→ SET EXERCISE: Starting at the first line of the listing below, repeat each line up to and including the one containing "return shown * np.clip(0.36". Leave out pictures.

→ SOURCE EXCERPT:
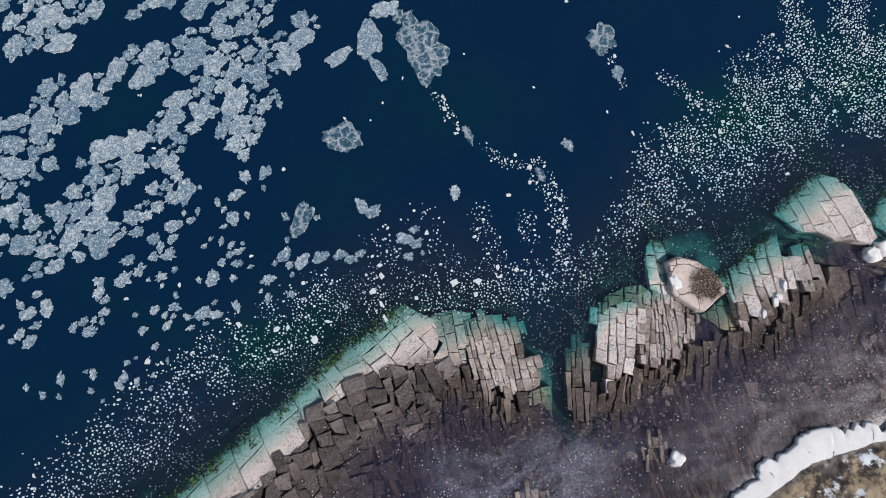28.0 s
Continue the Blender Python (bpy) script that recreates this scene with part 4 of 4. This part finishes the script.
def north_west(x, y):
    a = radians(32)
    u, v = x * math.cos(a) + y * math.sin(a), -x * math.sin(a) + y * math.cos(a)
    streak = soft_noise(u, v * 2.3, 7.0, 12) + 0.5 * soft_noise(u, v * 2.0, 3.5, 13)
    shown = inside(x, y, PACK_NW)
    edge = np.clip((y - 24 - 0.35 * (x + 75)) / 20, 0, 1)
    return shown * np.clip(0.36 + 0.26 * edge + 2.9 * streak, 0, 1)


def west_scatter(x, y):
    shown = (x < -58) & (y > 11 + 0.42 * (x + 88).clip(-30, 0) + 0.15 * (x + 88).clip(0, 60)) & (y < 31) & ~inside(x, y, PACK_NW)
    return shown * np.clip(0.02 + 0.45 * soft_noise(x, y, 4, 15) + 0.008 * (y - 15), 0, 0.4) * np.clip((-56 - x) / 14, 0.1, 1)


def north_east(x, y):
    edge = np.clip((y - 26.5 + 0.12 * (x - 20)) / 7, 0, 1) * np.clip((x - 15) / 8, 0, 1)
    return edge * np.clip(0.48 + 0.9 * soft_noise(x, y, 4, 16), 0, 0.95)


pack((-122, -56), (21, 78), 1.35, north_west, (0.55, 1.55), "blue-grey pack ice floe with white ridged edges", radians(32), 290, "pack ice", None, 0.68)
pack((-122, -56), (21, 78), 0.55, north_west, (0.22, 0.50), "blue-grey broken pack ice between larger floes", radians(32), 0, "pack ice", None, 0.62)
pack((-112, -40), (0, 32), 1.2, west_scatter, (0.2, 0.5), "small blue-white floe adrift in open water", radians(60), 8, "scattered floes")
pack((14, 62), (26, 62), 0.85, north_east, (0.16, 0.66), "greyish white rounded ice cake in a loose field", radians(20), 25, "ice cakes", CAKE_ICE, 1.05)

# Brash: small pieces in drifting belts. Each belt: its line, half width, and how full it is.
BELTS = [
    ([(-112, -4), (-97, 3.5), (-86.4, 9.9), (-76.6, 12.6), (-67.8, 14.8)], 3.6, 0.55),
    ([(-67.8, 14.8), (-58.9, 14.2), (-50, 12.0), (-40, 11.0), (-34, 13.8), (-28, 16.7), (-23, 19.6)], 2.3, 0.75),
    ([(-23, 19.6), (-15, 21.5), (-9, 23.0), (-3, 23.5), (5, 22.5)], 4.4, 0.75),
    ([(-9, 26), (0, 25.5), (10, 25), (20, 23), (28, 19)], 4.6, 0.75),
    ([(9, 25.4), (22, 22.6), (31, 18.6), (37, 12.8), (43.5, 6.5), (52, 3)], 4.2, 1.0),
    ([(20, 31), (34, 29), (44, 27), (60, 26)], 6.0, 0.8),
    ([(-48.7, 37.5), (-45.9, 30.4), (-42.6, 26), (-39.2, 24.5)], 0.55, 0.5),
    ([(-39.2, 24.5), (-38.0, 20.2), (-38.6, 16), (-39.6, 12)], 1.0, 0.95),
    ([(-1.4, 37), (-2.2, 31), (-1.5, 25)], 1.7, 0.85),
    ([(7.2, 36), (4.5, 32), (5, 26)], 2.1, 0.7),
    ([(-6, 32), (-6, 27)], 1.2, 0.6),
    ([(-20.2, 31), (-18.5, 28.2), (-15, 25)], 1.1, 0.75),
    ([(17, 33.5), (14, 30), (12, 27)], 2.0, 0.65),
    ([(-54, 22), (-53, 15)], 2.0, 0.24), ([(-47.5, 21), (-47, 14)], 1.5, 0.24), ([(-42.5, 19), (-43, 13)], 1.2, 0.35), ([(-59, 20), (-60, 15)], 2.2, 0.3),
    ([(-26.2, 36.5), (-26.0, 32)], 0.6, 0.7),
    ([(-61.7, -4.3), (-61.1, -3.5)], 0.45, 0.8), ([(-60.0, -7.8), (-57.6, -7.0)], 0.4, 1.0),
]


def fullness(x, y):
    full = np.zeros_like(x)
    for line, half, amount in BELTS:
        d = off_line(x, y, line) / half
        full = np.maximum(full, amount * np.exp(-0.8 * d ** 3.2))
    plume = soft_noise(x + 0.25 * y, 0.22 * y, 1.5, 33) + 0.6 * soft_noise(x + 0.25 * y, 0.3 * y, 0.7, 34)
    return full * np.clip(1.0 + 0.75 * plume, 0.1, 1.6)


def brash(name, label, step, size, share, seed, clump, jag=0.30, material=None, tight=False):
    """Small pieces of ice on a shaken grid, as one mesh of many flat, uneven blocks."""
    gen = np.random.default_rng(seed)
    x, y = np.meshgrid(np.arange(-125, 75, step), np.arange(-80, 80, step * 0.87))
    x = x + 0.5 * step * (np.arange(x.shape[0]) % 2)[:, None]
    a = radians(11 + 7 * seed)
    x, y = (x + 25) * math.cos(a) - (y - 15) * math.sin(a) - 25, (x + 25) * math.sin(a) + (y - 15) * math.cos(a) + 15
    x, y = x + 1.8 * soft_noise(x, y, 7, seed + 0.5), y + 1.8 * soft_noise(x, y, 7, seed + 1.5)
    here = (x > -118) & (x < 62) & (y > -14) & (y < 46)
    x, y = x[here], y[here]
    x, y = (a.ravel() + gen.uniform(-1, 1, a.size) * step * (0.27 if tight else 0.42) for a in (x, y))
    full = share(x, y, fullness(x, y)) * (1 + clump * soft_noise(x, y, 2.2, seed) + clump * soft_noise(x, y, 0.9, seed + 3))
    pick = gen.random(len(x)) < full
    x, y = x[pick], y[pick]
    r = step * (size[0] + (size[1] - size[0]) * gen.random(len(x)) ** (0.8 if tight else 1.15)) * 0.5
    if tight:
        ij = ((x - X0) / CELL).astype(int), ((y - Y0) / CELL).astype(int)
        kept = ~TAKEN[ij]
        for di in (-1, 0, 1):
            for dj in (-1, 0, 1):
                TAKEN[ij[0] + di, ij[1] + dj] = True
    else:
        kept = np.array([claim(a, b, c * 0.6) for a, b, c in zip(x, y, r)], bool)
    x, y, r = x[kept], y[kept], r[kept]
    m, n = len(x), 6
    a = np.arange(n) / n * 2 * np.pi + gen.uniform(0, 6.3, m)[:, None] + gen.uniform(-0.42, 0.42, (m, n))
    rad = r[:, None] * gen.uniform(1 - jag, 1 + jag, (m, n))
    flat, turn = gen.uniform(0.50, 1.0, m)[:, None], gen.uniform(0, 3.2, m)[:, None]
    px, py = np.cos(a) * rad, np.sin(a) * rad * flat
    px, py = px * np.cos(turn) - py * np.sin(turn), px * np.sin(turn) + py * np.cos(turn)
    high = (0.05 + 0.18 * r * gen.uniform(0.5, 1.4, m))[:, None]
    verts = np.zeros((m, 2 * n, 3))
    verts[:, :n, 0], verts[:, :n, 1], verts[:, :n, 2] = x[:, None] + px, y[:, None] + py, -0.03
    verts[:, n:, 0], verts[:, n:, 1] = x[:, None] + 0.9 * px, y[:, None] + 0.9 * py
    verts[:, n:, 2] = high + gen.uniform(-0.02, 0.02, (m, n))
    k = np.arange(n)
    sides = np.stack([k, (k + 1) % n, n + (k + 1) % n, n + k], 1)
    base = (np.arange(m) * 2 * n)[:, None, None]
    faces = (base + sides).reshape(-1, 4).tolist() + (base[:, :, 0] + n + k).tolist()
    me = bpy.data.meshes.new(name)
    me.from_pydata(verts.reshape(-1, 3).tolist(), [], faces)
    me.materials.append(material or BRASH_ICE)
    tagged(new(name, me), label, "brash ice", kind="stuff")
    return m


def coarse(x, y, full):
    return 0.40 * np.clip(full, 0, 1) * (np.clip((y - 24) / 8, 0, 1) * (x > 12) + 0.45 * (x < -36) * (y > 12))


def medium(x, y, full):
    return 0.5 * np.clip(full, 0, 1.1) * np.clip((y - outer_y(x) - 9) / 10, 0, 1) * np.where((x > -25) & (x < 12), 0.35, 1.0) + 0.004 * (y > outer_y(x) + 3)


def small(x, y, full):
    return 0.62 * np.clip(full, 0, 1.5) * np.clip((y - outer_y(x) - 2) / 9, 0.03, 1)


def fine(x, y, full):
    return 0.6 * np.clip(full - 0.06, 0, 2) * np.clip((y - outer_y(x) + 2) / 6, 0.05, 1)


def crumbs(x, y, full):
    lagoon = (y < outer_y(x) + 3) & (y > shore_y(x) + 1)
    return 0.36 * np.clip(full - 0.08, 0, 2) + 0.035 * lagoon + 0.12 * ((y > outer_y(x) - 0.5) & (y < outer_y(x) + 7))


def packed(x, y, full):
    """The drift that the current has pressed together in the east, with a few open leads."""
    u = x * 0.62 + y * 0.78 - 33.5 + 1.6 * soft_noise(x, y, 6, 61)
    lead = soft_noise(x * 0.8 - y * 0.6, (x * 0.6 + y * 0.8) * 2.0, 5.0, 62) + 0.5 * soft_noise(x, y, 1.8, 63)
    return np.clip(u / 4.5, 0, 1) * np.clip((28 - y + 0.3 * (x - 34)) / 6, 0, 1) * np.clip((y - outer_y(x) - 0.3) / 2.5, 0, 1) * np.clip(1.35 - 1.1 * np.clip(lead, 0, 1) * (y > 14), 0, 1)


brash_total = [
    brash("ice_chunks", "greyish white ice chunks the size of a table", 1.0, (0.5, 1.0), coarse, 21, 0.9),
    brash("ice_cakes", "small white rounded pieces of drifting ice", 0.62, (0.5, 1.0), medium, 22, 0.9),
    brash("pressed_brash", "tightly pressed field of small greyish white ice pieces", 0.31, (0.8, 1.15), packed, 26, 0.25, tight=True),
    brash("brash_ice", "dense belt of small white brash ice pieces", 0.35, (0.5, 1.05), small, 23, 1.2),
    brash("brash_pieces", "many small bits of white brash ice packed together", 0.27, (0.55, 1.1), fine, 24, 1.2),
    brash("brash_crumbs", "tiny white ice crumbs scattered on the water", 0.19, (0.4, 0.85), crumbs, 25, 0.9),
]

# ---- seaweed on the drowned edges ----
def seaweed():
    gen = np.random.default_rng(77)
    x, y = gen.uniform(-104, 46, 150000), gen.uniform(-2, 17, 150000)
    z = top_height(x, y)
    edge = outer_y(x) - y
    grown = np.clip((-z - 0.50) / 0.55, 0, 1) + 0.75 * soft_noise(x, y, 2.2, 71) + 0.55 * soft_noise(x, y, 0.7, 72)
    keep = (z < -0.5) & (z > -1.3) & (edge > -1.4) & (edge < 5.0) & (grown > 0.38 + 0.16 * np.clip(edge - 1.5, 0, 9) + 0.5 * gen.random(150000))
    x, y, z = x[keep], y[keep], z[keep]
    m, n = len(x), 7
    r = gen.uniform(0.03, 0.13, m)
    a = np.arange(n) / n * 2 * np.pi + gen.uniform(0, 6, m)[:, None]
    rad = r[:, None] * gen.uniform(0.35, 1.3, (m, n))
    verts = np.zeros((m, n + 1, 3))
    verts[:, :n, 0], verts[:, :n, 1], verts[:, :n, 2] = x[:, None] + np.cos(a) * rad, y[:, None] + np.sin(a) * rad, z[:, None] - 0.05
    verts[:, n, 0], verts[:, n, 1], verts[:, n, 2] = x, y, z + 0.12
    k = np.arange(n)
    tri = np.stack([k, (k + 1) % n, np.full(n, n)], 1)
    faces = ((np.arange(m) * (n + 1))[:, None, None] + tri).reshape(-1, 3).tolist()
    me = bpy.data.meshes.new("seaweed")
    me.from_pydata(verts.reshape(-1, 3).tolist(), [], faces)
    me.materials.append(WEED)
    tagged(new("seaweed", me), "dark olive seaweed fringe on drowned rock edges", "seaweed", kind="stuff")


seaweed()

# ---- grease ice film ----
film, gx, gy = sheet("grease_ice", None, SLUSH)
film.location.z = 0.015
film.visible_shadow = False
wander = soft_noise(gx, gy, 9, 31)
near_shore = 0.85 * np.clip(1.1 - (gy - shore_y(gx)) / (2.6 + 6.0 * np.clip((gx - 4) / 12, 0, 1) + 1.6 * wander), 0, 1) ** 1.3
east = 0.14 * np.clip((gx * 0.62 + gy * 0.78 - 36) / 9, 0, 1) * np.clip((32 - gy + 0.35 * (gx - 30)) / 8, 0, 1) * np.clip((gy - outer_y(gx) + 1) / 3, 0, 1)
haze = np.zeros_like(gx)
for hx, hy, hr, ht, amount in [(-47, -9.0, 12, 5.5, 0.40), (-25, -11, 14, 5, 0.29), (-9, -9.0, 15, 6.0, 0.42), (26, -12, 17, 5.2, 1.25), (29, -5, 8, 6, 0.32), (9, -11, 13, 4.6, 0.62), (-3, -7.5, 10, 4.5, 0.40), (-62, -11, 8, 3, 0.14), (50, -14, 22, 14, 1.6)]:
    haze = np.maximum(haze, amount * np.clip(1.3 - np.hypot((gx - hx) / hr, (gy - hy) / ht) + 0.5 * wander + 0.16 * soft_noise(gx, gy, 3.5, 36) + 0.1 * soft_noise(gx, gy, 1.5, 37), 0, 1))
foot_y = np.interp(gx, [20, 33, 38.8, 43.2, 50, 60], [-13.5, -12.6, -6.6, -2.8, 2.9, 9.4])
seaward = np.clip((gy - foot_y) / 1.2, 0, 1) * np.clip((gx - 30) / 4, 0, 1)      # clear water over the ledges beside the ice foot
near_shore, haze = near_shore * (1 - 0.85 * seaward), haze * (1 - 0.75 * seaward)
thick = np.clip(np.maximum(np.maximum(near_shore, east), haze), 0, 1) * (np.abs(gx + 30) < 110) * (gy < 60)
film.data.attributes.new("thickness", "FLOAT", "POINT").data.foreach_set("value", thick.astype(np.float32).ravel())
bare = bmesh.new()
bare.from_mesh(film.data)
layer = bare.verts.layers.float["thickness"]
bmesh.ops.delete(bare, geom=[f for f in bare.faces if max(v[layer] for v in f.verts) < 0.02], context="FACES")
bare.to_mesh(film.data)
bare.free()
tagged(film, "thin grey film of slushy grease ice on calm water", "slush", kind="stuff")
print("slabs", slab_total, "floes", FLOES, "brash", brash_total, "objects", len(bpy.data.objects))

→ TASK SOLUTION:
28.0 s
Continue the Blender Python (bpy) script that recreates this scene with part 4 of 4. This part finishes the script.
def north_west(x, y):
    a = radians(32)
    u, v = x * math.cos(a) + y * math.sin(a), -x * math.sin(a) + y * math.cos(a)
    streak = soft_noise(u, v * 2.3, 7.0, 12) + 0.5 * soft_noise(u, v * 2.0, 3.5, 13)
    shown = inside(x, y, PACK_NW)
    edge = np.clip((y - 24 - 0.35 * (x + 75)) / 20, 0, 1)
    return shown * np.clip(0.36 + 0.26 * edge + 2.9 * streak, 0, 1)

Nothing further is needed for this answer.